_CHALLENGE_: Identify and reproduce every line holding the string "helpers".

_DATA SHOWN_:
★ ★ ★

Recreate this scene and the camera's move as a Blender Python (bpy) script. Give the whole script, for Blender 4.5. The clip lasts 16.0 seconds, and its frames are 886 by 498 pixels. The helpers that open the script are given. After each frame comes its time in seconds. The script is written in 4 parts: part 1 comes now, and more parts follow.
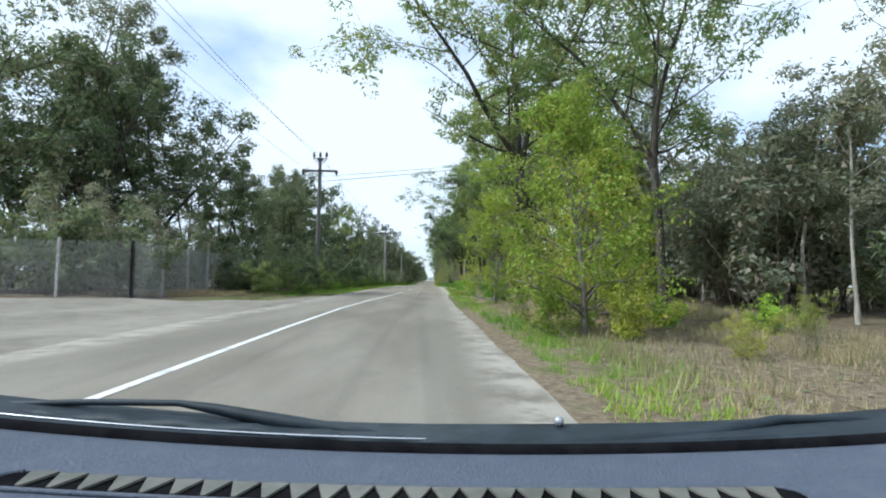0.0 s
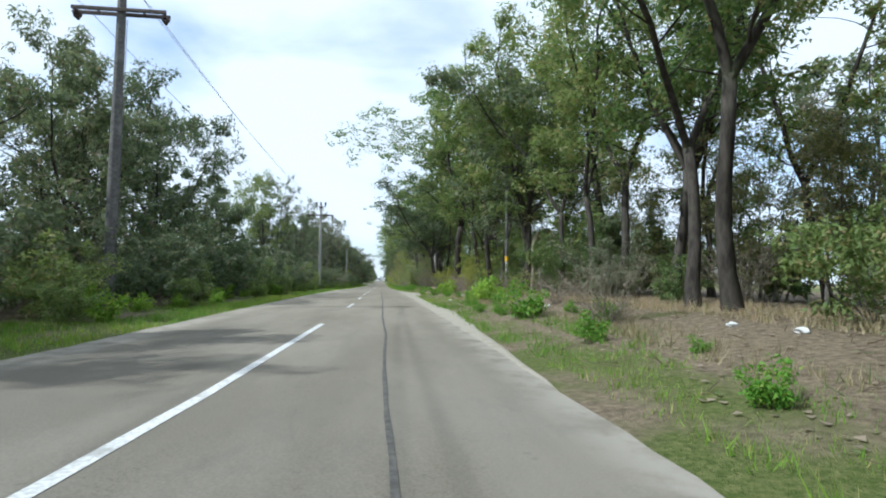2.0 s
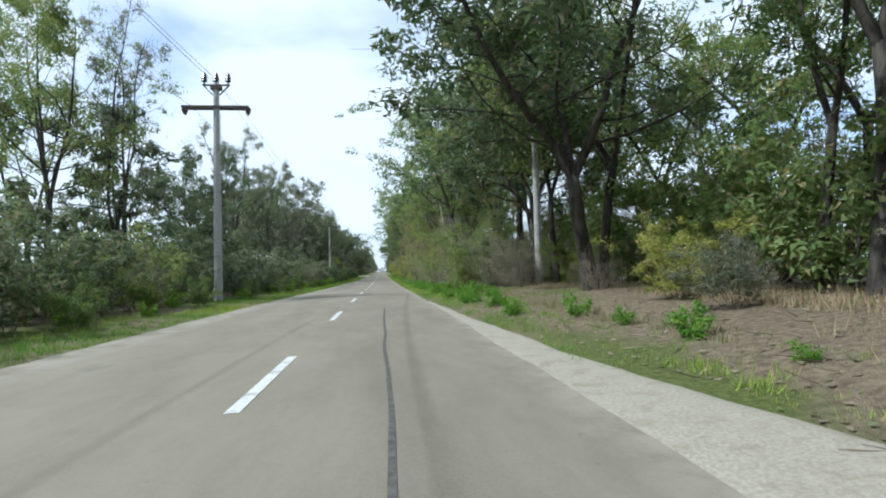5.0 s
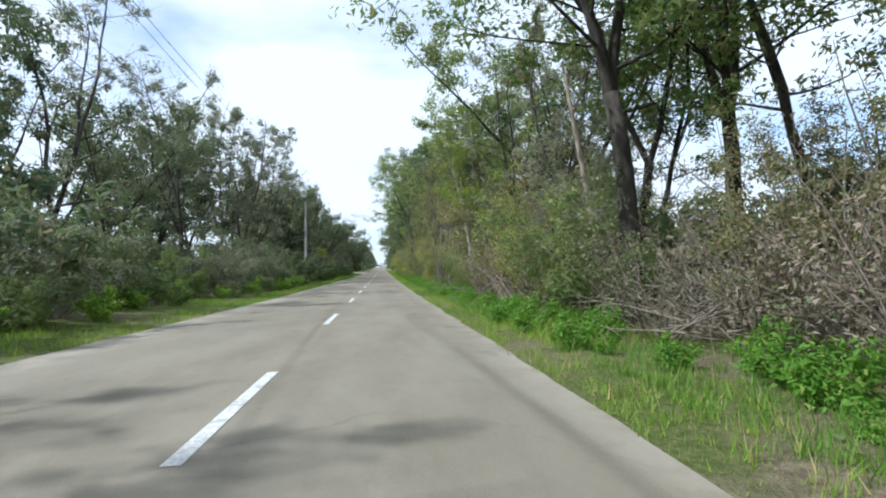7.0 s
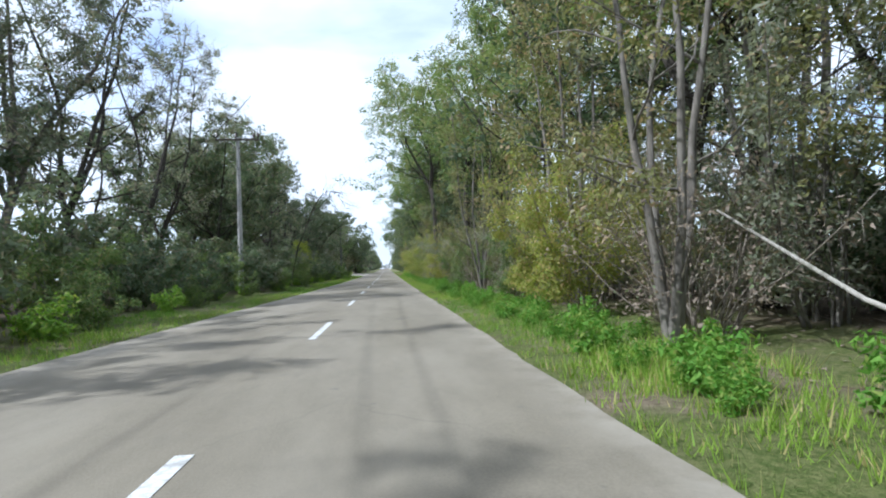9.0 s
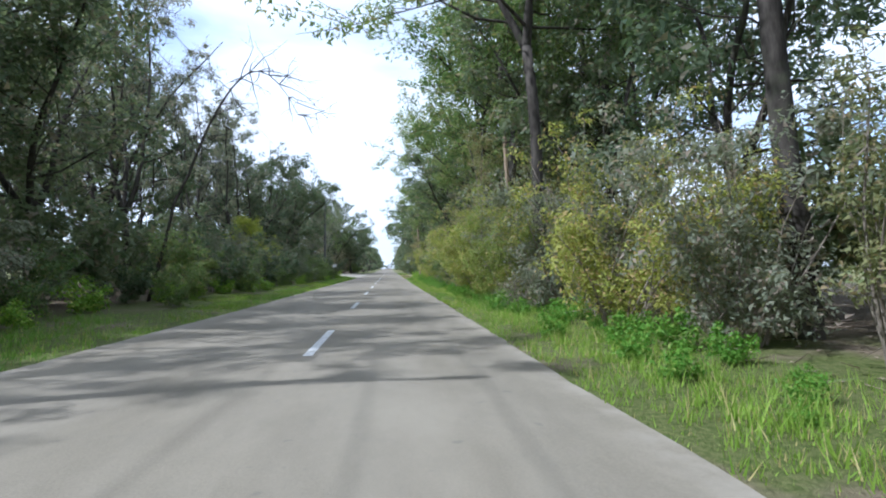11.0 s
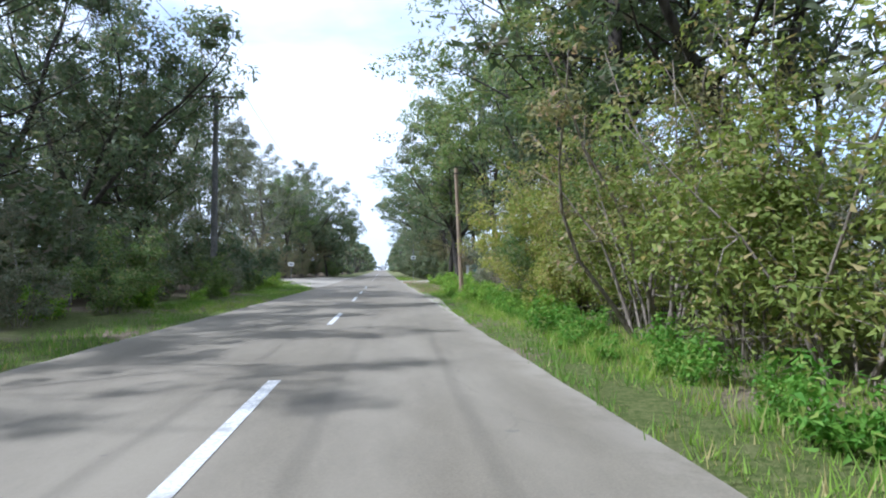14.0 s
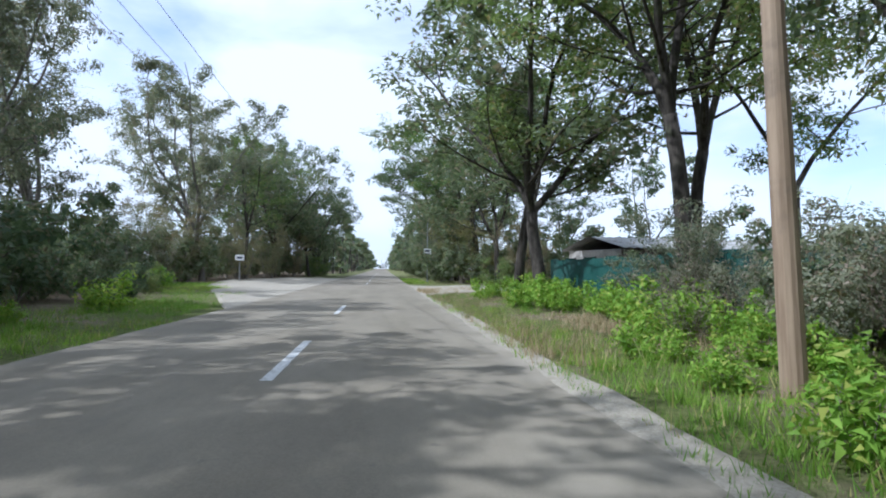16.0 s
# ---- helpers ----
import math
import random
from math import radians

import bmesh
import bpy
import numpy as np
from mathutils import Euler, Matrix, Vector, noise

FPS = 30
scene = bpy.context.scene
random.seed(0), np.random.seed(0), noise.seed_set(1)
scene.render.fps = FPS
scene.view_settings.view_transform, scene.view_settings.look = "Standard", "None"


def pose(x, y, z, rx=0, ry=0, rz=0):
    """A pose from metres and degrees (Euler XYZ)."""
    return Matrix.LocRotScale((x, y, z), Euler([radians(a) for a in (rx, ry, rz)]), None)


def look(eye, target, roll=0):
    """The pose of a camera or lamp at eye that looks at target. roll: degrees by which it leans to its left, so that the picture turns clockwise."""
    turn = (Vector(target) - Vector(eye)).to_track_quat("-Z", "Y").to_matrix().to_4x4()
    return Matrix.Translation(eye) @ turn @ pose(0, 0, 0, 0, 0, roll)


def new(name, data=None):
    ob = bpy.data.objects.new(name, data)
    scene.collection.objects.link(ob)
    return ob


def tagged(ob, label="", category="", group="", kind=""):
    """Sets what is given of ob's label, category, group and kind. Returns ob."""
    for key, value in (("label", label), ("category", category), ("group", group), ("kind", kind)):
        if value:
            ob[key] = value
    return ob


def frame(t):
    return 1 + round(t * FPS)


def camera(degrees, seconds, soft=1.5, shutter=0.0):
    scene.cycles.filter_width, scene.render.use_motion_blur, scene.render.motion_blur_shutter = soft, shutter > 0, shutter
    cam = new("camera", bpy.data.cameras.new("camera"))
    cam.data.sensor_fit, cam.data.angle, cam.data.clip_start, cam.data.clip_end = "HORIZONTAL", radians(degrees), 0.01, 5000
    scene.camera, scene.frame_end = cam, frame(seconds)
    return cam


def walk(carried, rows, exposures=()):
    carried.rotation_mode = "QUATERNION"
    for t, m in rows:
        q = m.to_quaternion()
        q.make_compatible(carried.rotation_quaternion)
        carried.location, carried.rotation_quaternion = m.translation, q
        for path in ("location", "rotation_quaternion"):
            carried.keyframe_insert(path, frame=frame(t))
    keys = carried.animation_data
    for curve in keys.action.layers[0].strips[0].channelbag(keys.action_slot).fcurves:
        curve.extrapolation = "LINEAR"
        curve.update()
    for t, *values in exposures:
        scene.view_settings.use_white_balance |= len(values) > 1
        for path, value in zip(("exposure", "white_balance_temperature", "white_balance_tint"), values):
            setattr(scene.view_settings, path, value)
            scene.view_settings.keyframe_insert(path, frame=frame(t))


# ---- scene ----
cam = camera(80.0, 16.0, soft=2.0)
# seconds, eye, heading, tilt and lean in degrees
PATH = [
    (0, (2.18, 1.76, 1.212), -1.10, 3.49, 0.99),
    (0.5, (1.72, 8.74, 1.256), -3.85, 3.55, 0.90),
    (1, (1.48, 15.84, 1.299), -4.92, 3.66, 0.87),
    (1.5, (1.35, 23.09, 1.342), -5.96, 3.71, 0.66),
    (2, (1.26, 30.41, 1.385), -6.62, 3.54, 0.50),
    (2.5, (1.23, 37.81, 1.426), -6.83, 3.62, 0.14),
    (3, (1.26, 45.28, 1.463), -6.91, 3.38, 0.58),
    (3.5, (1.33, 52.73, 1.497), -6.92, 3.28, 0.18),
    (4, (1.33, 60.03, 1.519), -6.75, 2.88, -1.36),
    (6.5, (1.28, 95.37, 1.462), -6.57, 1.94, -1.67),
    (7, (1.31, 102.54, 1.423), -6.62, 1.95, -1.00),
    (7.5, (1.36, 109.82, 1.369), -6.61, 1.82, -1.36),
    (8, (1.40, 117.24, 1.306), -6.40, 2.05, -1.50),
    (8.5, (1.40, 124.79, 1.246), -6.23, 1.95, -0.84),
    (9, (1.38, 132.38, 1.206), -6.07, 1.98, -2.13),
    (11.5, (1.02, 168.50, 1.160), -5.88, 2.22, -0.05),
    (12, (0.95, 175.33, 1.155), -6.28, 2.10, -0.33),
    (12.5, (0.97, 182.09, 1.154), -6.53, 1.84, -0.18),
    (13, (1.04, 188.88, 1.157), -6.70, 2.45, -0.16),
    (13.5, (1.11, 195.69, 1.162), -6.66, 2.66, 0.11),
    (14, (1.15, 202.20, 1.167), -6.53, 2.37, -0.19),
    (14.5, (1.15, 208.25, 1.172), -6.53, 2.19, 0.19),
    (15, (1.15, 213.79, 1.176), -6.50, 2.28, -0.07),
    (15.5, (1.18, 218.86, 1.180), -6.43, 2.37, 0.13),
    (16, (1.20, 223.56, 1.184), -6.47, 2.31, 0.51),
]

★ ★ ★

_EXERCISE SOLUTION_:
Recreate this scene and the camera's move as a Blender Python (bpy) script. Give the whole script, for Blender 4.5. The clip lasts 16.0 seconds, and its frames are 886 by 498 pixels. The helpers that open the script are given. After each frame comes its time in seconds. The script is written in 4 parts: part 1 comes now, and more parts follow.
# ---- helpers ----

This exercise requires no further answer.